▶ **EXERCISE INSTRUCTIONS**: Reproduce the data exactly and drop any pictures it holds.

================

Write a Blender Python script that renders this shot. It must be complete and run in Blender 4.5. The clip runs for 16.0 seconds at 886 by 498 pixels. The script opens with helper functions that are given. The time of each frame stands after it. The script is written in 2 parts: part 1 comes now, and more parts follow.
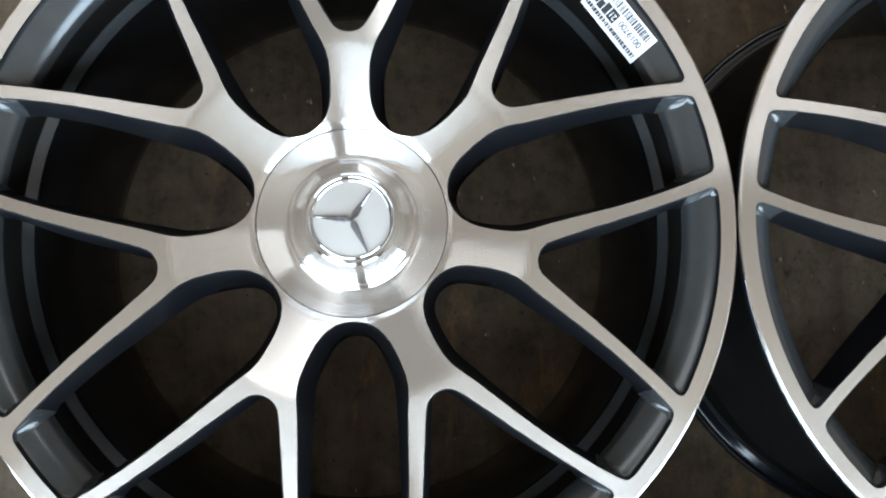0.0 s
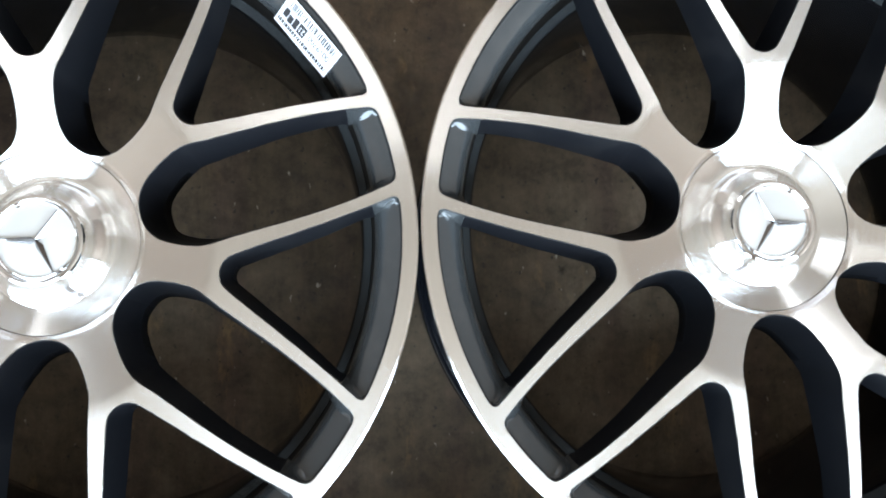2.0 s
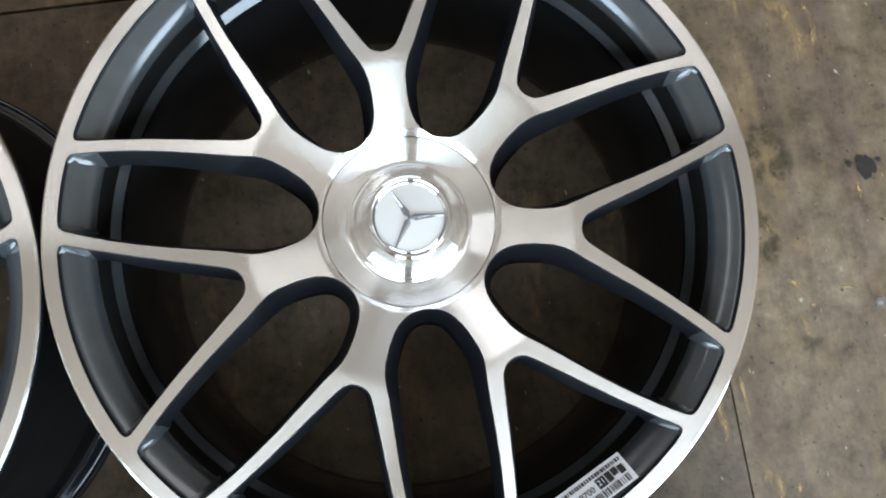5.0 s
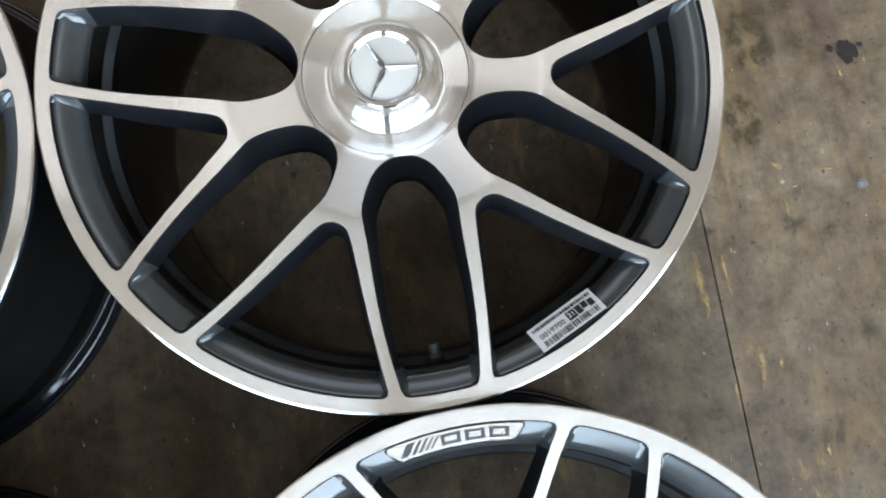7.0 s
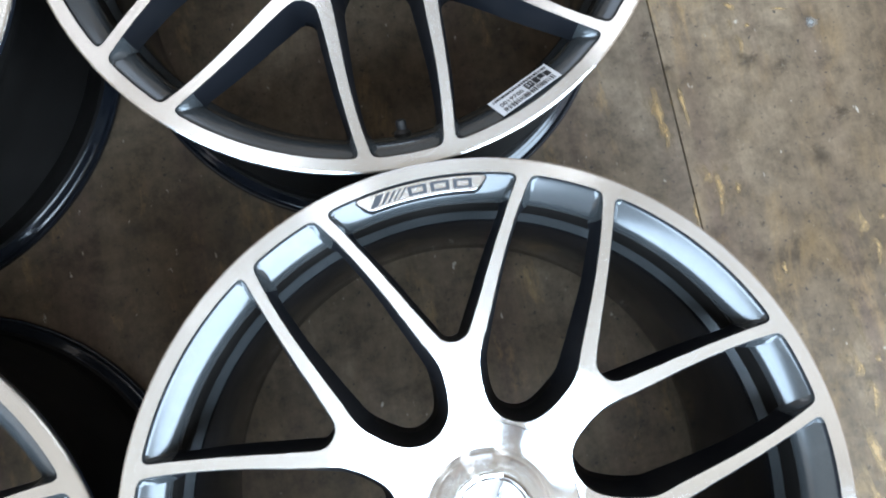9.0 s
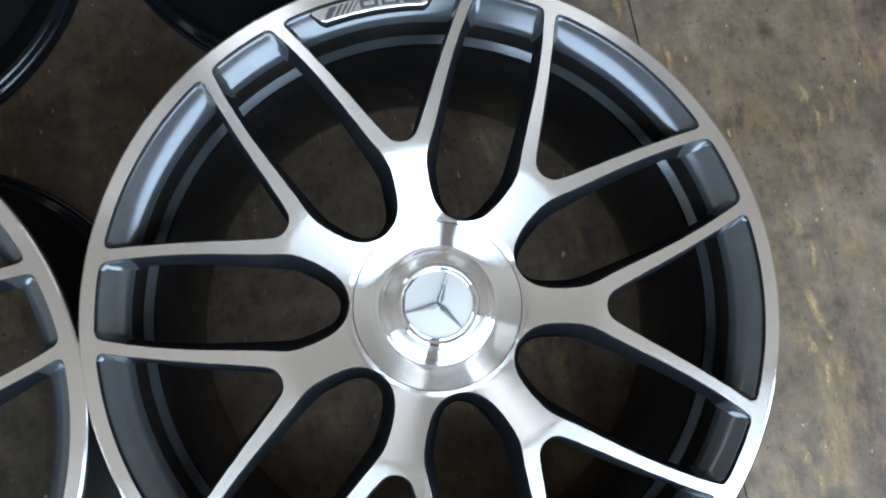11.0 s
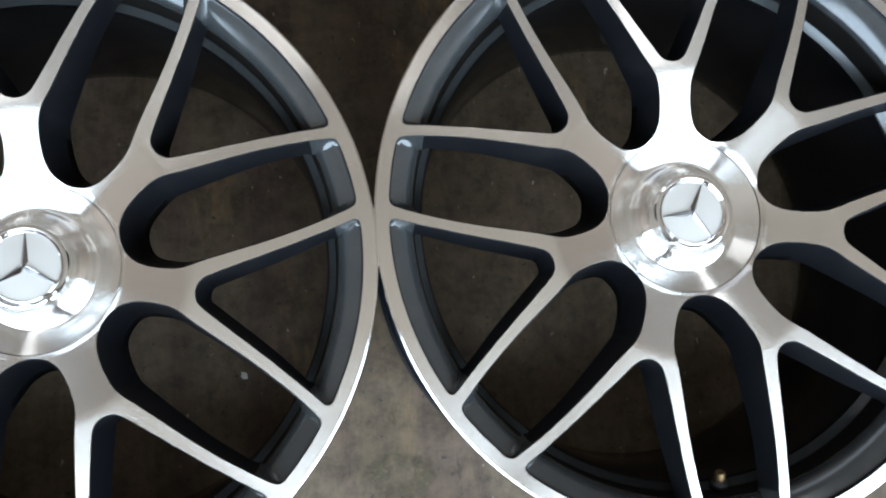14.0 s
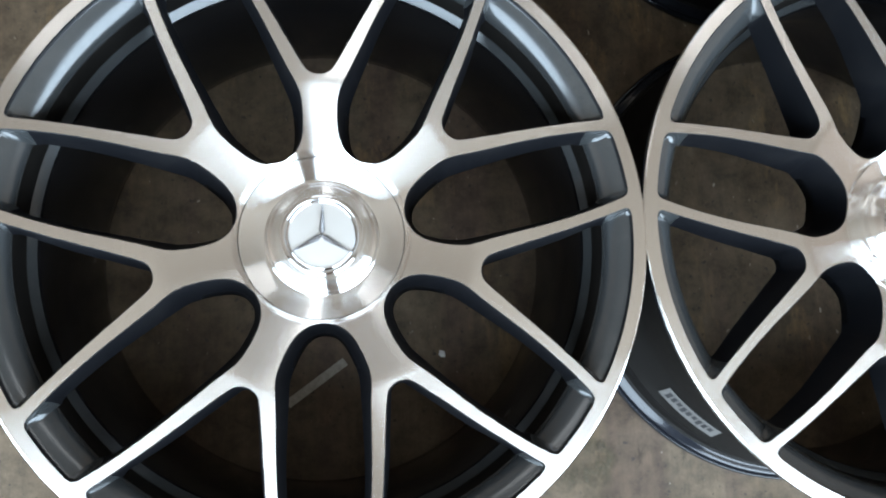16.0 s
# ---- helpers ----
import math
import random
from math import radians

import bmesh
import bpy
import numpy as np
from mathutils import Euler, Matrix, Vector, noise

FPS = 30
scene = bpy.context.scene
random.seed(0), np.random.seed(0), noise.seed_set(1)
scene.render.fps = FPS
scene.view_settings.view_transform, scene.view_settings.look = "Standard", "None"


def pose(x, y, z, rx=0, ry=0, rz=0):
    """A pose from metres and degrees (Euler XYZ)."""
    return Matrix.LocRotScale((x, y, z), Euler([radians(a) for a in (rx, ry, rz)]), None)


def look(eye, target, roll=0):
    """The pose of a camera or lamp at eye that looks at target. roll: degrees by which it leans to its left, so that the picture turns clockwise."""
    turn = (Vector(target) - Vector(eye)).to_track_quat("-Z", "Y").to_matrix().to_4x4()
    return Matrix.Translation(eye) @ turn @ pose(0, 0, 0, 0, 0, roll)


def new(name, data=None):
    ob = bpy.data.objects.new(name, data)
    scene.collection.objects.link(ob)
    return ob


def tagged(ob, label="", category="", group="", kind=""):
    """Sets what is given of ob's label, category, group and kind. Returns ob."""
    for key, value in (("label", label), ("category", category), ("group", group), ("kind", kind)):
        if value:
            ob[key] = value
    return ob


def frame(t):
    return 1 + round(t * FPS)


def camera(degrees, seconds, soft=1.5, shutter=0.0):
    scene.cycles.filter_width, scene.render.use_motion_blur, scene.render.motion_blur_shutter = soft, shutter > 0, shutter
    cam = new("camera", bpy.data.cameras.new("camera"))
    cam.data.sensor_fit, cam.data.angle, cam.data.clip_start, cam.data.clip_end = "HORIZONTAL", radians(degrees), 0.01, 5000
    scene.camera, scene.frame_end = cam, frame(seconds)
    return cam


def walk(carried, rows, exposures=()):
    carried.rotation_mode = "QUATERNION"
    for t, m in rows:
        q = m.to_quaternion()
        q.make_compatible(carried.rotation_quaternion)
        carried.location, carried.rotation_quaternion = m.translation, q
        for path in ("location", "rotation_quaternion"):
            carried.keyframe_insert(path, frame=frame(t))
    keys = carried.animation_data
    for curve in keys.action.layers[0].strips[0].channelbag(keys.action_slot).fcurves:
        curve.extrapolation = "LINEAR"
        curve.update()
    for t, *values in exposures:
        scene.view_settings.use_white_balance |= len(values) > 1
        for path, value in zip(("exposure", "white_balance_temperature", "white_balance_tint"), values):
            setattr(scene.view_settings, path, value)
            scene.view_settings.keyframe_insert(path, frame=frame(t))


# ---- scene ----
cam = camera(62.95, 16.0, soft=2.0)
PATH = [
    (0.0, 0.0336, -0.0769, 0.7495, 6.08, -3.64, 0.21),
    (0.5, 0.0741, -0.0711, 0.7551, 5.79, -4.1, -1.13),
    (1.0, 0.1293, -0.0744, 0.7642, 6.02, -4.2, -0.92),
    (1.5, 0.1875, -0.0728, 0.7781, 6.08, -4.4, -0.13),
    (2.0, 0.2585, -0.0678, 0.7813, 5.63, -4.31, -1.95),
    (2.5, 0.3037, -0.0782, 0.778, 6.57, -5.64, -2.71),
    (3.0, 0.3576, -0.0768, 0.7842, 6.9, -5.62, -4.41),
    (3.5, 0.4221, -0.0792, 0.7899, 7.85, -4.73, -5.81),
    (4.0, 0.478, -0.0795, 0.7979, 8.19, -4.18, -7.18),
    (4.2, 0.4989, -0.0824, 0.7998, 8.54, -3.9, -7.96),
    (6.3, 0.5621, -0.17, 0.7957, 7.59, -2.4, -9.32),
    (6.5, 0.5615, -0.183, 0.7974, 7.57, -2.25, -9.45),
    (7.0, 0.5619, -0.2309, 0.8066, 7.51, -1.66, -9.57),
    (7.5, 0.5592, -0.2779, 0.8005, 7.32, -1.85, -9.61),
    (8.0, 0.5502, -0.3328, 0.8008, 7.33, -2.02, -10.0),
    (8.5, 0.549, -0.3824, 0.8089, 7.49, -2.26, -10.42),
    (9.0, 0.5449, -0.4292, 0.8167, 7.95, -2.35, -11.08),
    (9.5, 0.5422, -0.4846, 0.8259, 8.79, -2.36, -11.3),
    (10.0, 0.5442, -0.5361, 0.8355, 9.78, -2.5, -11.98),
    (10.2, 0.5451, -0.5493, 0.8326, 9.41, -2.89, -11.44),
    (12.3, 0.4895, -0.6388, 0.8303, 6.74, -4.36, -10.77),
    (12.5, 0.4619, -0.6411, 0.8343, 6.78, -4.93, -9.65),
    (13.0, 0.4038, -0.6425, 0.8441, 6.27, -5.21, -8.34),
    (13.5, 0.3506, -0.6438, 0.8487, 6.31, -5.3, -7.58),
    (14.0, 0.2849, -0.6563, 0.848, 7.38, -6.0, -5.08),
    (14.5, 0.2306, -0.6564, 0.849, 6.44, -5.82, -4.99),
    (15.0, 0.1597, -0.6568, 0.851, 6.51, -6.32, -3.89),
    (15.5, 0.0942, -0.6555, 0.8498, 6.44, -6.86, -3.47),
    (16.0, 0.0386, -0.6581, 0.8507, 6.95, -7.33, -1.89),
]

# seconds, stops, kelvin, tint: the clip's own exposure and white balance
EXPOSURES = [(0.0, 0.16, 6450, 10), (1.0, 0.28, 6300, 10), (2.0, 0.72, 6400, 10), (3.0, 0.78, 6300, 10), (4.0, 0.56, 6350, 10), (6.5, 0.20, 6450, 10), (7.5, 0.36, 6350, 10), (8.5, 0.62, 6200, 10),
             (9.5, 0.70, 5850, 10), (10.0, 0.40, 5750, 10), (12.5, -0.12, 6250, 10), (13.5, -0.1, 6350, 10), (15.0, 0.18, 6550, 10), (16.0, 0.18, 6450, 10)]
walk(cam, [(t, pose(*p)) for t, *p in PATH], EXPOSURES)

# ---- light ----
world = bpy.data.worlds.new("world")
scene.world = world
world.use_nodes = True
wn = world.node_tree.nodes
sky = wn.new("ShaderNodeTexSky")
sky.sky_type = "NISHITA"
sky.sun_disc = False
sky.sun_elevation, sky.sun_rotation = radians(50), radians(160)
world.node_tree.links.new(sky.outputs[0], wn["Background"].inputs[0])
wn["Background"].inputs[1].default_value = 0.12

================

▶ **EXERCISE SOLUTION**:
Write a Blender Python script that renders this shot. It must be complete and run in Blender 4.5. The clip runs for 16.0 seconds at 886 by 498 pixels. The script opens with helper functions that are given. The time of each frame stands after it. The script is written in 2 parts: part 1 comes now, and more parts follow.
0.0 s
2.0 s
5.0 s
7.0 s
9.0 s
11.0 s
14.0 s
16.0 s
# ---- helpers ----
import math
import random
from math import radians

import bmesh
import bpy
import numpy as np
from mathutils import Euler, Matrix, Vector, noise

FPS = 30
scene = bpy.context.scene
random.seed(0), np.random.seed(0), noise.seed_set(1)
scene.render.fps = FPS
scene.view_settings.view_transform, scene.view_settings.look = "Standard", "None"


def pose(x, y, z, rx=0, ry=0, rz=0):
    """A pose from metres and degrees (Euler XYZ)."""
    return Matrix.LocRotScale((x, y, z), Euler([radians(a) for a in (rx, ry, rz)]), None)


def look(eye, target, roll=0):
    """The pose of a camera or lamp at eye that looks at target. roll: degrees by which it leans to its left, so that the picture turns clockwise."""
    turn = (Vector(target) - Vector(eye)).to_track_quat("-Z", "Y").to_matrix().to_4x4()
    return Matrix.Translation(eye) @ turn @ pose(0, 0, 0, 0, 0, roll)


def new(name, data=None):
    ob = bpy.data.objects.new(name, data)
    scene.collection.objects.link(ob)
    return ob


def tagged(ob, label="", category="", group="", kind=""):
    """Sets what is given of ob's label, category, group and kind. Returns ob."""
    for key, value in (("label", label), ("category", category), ("group", group), ("kind", kind)):
        if value:
            ob[key] = value
    return ob


def frame(t):
    return 1 + round(t * FPS)


def camera(degrees, seconds, soft=1.5, shutter=0.0):
    scene.cycles.filter_width, scene.render.use_motion_blur, scene.render.motion_blur_shutter = soft, shutter > 0, shutter
    cam = new("camera", bpy.data.cameras.new("camera"))
    cam.data.sensor_fit, cam.data.angle, cam.data.clip_start, cam.data.clip_end = "HORIZONTAL", radians(degrees), 0.01, 5000
    scene.camera, scene.frame_end = cam, frame(seconds)
    return cam


def walk(carried, rows, exposures=()):
    carried.rotation_mode = "QUATERNION"
    for t, m in rows:
        q = m.to_quaternion()
        q.make_compatible(carried.rotation_quaternion)
        carried.location, carried.rotation_quaternion = m.translation, q
        for path in ("location", "rotation_quaternion"):
            carried.keyframe_insert(path, frame=frame(t))
    keys = carried.animation_data
    for curve in keys.action.layers[0].strips[0].channelbag(keys.action_slot).fcurves:
        curve.extrapolation = "LINEAR"
        curve.update()
    for t, *values in exposures:
        scene.view_settings.use_white_balance |= len(values) > 1
        for path, value in zip(("exposure", "white_balance_temperature", "white_balance_tint"), values):
            setattr(scene.view_settings, path, value)
            scene.view_settings.keyframe_insert(path, frame=frame(t))


# ---- scene ----
cam = camera(62.95, 16.0, soft=2.0)
PATH = [
    (0.0, 0.0336, -0.0769, 0.7495, 6.08, -3.64, 0.21),
    (0.5, 0.0741, -0.0711, 0.7551, 5.79, -4.1, -1.13),
    (1.0, 0.1293, -0.0744, 0.7642, 6.02, -4.2, -0.92),
    (1.5, 0.1875, -0.0728, 0.7781, 6.08, -4.4, -0.13),
    (2.0, 0.2585, -0.0678, 0.7813, 5.63, -4.31, -1.95),
    (2.5, 0.3037, -0.0782, 0.778, 6.57, -5.64, -2.71),
    (3.0, 0.3576, -0.0768, 0.7842, 6.9, -5.62, -4.41),
    (3.5, 0.4221, -0.0792, 0.7899, 7.85, -4.73, -5.81),
    (4.0, 0.478, -0.0795, 0.7979, 8.19, -4.18, -7.18),
    (4.2, 0.4989, -0.0824, 0.7998, 8.54, -3.9, -7.96),
    (6.3, 0.5621, -0.17, 0.7957, 7.59, -2.4, -9.32),
    (6.5, 0.5615, -0.183, 0.7974, 7.57, -2.25, -9.45),
    (7.0, 0.5619, -0.2309, 0.8066, 7.51, -1.66, -9.57),
    (7.5, 0.5592, -0.2779, 0.8005, 7.32, -1.85, -9.61),
    (8.0, 0.5502, -0.3328, 0.8008, 7.33, -2.02, -10.0),
    (8.5, 0.549, -0.3824, 0.8089, 7.49, -2.26, -10.42),
    (9.0, 0.5449, -0.4292, 0.8167, 7.95, -2.35, -11.08),
    (9.5, 0.5422, -0.4846, 0.8259, 8.79, -2.36, -11.3),
    (10.0, 0.5442, -0.5361, 0.8355, 9.78, -2.5, -11.98),
    (10.2, 0.5451, -0.5493, 0.8326, 9.41, -2.89, -11.44),
    (12.3, 0.4895, -0.6388, 0.8303, 6.74, -4.36, -10.77),
    (12.5, 0.4619, -0.6411, 0.8343, 6.78, -4.93, -9.65),
    (13.0, 0.4038, -0.6425, 0.8441, 6.27, -5.21, -8.34),
    (13.5, 0.3506, -0.6438, 0.8487, 6.31, -5.3, -7.58),
    (14.0, 0.2849, -0.6563, 0.848, 7.38, -6.0, -5.08),
    (14.5, 0.2306, -0.6564, 0.849, 6.44, -5.82, -4.99),
    (15.0, 0.1597, -0.6568, 0.851, 6.51, -6.32, -3.89),
    (15.5, 0.0942, -0.6555, 0.8498, 6.44, -6.86, -3.47),
    (16.0, 0.0386, -0.6581, 0.8507, 6.95, -7.33, -1.89),
]

# seconds, stops, kelvin, tint: the clip's own exposure and white balance
EXPOSURES = [(0.0, 0.16, 6450, 10), (1.0, 0.28, 6300, 10), (2.0, 0.72, 6400, 10), (3.0, 0.78, 6300, 10), (4.0, 0.56, 6350, 10), (6.5, 0.20, 6450, 10), (7.5, 0.36, 6350, 10), (8.5, 0.62, 6200, 10),
             (9.5, 0.70, 5850, 10), (10.0, 0.40, 5750, 10), (12.5, -0.12, 6250, 10), (13.5, -0.1, 6350, 10), (15.0, 0.18, 6550, 10), (16.0, 0.18, 6450, 10)]
walk(cam, [(t, pose(*p)) for t, *p in PATH], EXPOSURES)

# ---- light ----
world = bpy.data.worlds.new("world")
scene.world = world
world.use_nodes = True
wn = world.node_tree.nodes
sky = wn.new("ShaderNodeTexSky")
sky.sky_type = "NISHITA"
sky.sun_disc = False
sky.sun_elevation, sky.sun_rotation = radians(50), radians(160)
world.node_tree.links.new(sky.outputs[0], wn["Background"].inputs[0])
wn["Background"].inputs[1].default_value = 0.12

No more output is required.